Data block:
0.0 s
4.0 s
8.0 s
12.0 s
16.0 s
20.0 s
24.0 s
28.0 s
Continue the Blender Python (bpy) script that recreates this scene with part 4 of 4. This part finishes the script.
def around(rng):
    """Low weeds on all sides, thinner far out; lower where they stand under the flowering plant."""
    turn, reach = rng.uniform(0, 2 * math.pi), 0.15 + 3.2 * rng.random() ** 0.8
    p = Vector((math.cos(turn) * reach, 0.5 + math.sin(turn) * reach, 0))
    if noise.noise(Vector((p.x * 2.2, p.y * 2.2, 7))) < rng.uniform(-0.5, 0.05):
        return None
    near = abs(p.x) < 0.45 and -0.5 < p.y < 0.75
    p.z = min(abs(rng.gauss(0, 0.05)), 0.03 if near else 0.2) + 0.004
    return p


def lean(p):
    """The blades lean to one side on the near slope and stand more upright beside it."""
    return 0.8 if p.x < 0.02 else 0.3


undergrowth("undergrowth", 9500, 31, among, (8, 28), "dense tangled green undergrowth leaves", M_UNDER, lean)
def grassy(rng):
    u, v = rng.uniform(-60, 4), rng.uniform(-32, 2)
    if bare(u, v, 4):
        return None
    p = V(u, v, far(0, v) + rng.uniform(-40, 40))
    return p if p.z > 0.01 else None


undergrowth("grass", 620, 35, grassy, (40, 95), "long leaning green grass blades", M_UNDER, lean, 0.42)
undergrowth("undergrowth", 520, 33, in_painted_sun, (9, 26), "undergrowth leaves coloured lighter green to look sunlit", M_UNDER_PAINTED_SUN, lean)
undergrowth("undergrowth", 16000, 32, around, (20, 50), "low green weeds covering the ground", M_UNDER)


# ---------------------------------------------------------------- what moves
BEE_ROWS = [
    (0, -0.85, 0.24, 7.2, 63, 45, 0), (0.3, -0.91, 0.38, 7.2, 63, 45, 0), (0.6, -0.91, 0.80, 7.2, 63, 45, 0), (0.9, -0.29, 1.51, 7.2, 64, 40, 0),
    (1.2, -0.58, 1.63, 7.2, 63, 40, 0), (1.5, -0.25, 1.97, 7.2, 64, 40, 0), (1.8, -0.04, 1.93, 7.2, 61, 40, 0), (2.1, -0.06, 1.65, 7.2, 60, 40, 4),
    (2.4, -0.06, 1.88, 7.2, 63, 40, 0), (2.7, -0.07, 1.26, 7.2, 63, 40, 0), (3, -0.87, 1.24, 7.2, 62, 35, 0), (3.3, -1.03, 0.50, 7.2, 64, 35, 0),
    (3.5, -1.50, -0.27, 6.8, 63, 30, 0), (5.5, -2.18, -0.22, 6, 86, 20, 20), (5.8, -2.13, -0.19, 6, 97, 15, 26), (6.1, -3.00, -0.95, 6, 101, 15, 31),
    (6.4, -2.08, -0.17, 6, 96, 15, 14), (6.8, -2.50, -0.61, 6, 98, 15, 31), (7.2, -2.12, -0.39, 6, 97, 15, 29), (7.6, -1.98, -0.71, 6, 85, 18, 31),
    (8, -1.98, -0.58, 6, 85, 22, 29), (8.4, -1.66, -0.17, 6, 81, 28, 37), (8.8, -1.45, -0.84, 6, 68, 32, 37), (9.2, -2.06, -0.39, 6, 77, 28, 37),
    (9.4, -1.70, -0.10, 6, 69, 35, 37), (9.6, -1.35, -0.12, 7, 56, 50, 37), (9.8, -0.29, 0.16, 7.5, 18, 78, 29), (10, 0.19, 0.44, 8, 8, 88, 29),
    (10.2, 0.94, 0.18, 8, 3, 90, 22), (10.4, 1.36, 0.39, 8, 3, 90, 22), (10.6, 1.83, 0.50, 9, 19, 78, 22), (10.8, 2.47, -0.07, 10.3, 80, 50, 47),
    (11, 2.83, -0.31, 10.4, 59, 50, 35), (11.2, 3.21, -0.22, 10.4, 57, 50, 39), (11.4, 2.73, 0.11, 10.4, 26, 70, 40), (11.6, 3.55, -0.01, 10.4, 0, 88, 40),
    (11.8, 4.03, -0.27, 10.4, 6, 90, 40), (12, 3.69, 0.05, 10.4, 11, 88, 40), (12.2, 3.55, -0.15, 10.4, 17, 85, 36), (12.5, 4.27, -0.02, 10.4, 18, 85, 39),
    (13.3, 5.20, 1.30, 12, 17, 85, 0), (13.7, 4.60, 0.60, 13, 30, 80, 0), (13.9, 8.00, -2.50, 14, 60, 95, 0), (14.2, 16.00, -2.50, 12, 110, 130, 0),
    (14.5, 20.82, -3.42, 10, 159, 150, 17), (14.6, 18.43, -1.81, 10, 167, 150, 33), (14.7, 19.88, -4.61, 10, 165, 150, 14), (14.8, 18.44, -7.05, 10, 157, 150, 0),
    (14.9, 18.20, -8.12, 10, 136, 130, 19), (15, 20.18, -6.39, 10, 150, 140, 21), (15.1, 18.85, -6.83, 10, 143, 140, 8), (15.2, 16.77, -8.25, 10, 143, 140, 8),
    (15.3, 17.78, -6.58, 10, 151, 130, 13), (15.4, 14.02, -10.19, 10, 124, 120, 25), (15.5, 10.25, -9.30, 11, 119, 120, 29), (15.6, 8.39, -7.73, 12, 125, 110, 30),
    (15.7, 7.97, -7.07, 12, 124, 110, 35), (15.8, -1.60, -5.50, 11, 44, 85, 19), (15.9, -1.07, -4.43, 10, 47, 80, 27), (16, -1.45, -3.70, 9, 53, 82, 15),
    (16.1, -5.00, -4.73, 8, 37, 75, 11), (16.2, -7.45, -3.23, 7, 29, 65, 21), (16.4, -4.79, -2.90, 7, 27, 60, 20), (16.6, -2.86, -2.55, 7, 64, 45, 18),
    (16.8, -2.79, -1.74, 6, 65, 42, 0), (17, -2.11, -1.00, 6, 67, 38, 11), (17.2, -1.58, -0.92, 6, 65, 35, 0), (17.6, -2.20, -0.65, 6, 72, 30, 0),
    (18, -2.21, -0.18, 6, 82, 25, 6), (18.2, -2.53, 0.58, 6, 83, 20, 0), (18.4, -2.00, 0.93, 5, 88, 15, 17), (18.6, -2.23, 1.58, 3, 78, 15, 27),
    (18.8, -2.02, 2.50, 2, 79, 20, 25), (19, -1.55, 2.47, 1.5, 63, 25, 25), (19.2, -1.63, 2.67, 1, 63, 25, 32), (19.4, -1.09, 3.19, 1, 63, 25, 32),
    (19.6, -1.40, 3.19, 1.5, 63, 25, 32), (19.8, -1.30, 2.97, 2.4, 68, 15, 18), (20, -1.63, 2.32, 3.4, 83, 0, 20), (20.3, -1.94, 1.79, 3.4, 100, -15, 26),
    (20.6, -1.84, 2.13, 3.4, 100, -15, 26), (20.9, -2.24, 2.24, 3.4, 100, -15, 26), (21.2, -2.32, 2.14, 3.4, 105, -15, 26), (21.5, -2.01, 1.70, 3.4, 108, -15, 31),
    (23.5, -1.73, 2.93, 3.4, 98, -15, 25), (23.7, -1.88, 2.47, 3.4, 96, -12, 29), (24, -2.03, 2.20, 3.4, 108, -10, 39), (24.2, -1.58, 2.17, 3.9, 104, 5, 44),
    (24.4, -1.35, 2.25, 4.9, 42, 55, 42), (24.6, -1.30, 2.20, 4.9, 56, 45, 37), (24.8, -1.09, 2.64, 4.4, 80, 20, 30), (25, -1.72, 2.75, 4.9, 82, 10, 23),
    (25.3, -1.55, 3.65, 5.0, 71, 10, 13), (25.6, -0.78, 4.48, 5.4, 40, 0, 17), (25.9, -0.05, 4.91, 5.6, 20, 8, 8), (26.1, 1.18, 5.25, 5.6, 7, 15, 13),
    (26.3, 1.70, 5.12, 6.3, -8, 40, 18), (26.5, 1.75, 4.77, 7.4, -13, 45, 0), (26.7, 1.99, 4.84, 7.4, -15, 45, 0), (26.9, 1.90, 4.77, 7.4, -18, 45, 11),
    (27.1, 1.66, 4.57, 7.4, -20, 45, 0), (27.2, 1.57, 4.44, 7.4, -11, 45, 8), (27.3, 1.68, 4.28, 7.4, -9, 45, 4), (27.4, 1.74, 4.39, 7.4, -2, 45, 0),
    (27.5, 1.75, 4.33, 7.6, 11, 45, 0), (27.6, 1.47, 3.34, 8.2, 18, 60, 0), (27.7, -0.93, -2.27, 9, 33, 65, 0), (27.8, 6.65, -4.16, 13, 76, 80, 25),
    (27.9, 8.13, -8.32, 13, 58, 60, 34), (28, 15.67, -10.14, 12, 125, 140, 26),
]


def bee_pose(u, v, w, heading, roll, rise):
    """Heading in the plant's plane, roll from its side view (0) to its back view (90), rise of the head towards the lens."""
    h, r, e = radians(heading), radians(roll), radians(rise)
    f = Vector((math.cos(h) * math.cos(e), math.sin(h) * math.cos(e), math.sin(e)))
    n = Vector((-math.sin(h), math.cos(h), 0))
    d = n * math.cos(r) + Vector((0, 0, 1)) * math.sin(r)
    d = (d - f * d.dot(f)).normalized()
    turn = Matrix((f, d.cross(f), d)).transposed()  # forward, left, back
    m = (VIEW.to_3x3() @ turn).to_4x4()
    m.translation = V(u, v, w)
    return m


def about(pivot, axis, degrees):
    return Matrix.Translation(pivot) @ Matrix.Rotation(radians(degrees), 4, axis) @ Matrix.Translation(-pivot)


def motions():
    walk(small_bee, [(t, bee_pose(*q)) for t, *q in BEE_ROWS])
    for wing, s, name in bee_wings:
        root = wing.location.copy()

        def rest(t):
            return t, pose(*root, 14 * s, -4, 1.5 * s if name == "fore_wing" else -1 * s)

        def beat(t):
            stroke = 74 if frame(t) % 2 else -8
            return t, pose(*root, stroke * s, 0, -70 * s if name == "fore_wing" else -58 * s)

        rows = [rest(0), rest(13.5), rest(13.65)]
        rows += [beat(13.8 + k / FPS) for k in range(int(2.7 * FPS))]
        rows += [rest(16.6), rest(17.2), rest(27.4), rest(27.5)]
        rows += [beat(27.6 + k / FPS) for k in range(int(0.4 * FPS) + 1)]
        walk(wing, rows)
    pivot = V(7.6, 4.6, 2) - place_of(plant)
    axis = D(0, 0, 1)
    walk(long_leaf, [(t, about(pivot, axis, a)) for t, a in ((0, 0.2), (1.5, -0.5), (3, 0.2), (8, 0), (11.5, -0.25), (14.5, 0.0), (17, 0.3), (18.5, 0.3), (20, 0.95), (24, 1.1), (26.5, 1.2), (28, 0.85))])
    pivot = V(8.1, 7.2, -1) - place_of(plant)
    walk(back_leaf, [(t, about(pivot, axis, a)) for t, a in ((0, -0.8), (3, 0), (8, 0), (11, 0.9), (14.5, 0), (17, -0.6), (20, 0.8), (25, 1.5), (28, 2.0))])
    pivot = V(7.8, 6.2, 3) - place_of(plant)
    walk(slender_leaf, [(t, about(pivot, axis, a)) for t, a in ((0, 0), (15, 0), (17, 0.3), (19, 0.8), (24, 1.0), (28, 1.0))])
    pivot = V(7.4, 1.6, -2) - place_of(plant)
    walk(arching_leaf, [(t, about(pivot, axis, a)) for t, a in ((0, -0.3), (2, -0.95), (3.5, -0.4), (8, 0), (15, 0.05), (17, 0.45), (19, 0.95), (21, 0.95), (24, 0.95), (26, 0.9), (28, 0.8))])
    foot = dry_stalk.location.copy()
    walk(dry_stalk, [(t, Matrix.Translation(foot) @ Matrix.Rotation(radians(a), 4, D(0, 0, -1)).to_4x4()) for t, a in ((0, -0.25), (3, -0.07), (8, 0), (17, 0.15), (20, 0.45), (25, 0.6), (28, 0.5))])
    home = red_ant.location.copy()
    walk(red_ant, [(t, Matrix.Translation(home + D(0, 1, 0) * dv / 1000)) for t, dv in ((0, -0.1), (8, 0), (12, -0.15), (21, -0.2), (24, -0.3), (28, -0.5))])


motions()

Set task:
In this exercise, copy only the lines from the opening line of the material through the line where "green weeds covering" appears.

Result for this task:
0.0 s
4.0 s
8.0 s
12.0 s
16.0 s
20.0 s
24.0 s
28.0 s
Continue the Blender Python (bpy) script that recreates this scene with part 4 of 4. This part finishes the script.
def around(rng):
    """Low weeds on all sides, thinner far out; lower where they stand under the flowering plant."""
    turn, reach = rng.uniform(0, 2 * math.pi), 0.15 + 3.2 * rng.random() ** 0.8
    p = Vector((math.cos(turn) * reach, 0.5 + math.sin(turn) * reach, 0))
    if noise.noise(Vector((p.x * 2.2, p.y * 2.2, 7))) < rng.uniform(-0.5, 0.05):
        return None
    near = abs(p.x) < 0.45 and -0.5 < p.y < 0.75
    p.z = min(abs(rng.gauss(0, 0.05)), 0.03 if near else 0.2) + 0.004
    return p


def lean(p):
    """The blades lean to one side on the near slope and stand more upright beside it."""
    return 0.8 if p.x < 0.02 else 0.3


undergrowth("undergrowth", 9500, 31, among, (8, 28), "dense tangled green undergrowth leaves", M_UNDER, lean)
def grassy(rng):
    u, v = rng.uniform(-60, 4), rng.uniform(-32, 2)
    if bare(u, v, 4):
        return None
    p = V(u, v, far(0, v) + rng.uniform(-40, 40))
    return p if p.z > 0.01 else None


undergrowth("grass", 620, 35, grassy, (40, 95), "long leaning green grass blades", M_UNDER, lean, 0.42)
undergrowth("undergrowth", 520, 33, in_painted_sun, (9, 26), "undergrowth leaves coloured lighter green to look sunlit", M_UNDER_PAINTED_SUN, lean)
undergrowth("undergrowth", 16000, 32, around, (20, 50), "low green weeds covering the ground", M_UNDER)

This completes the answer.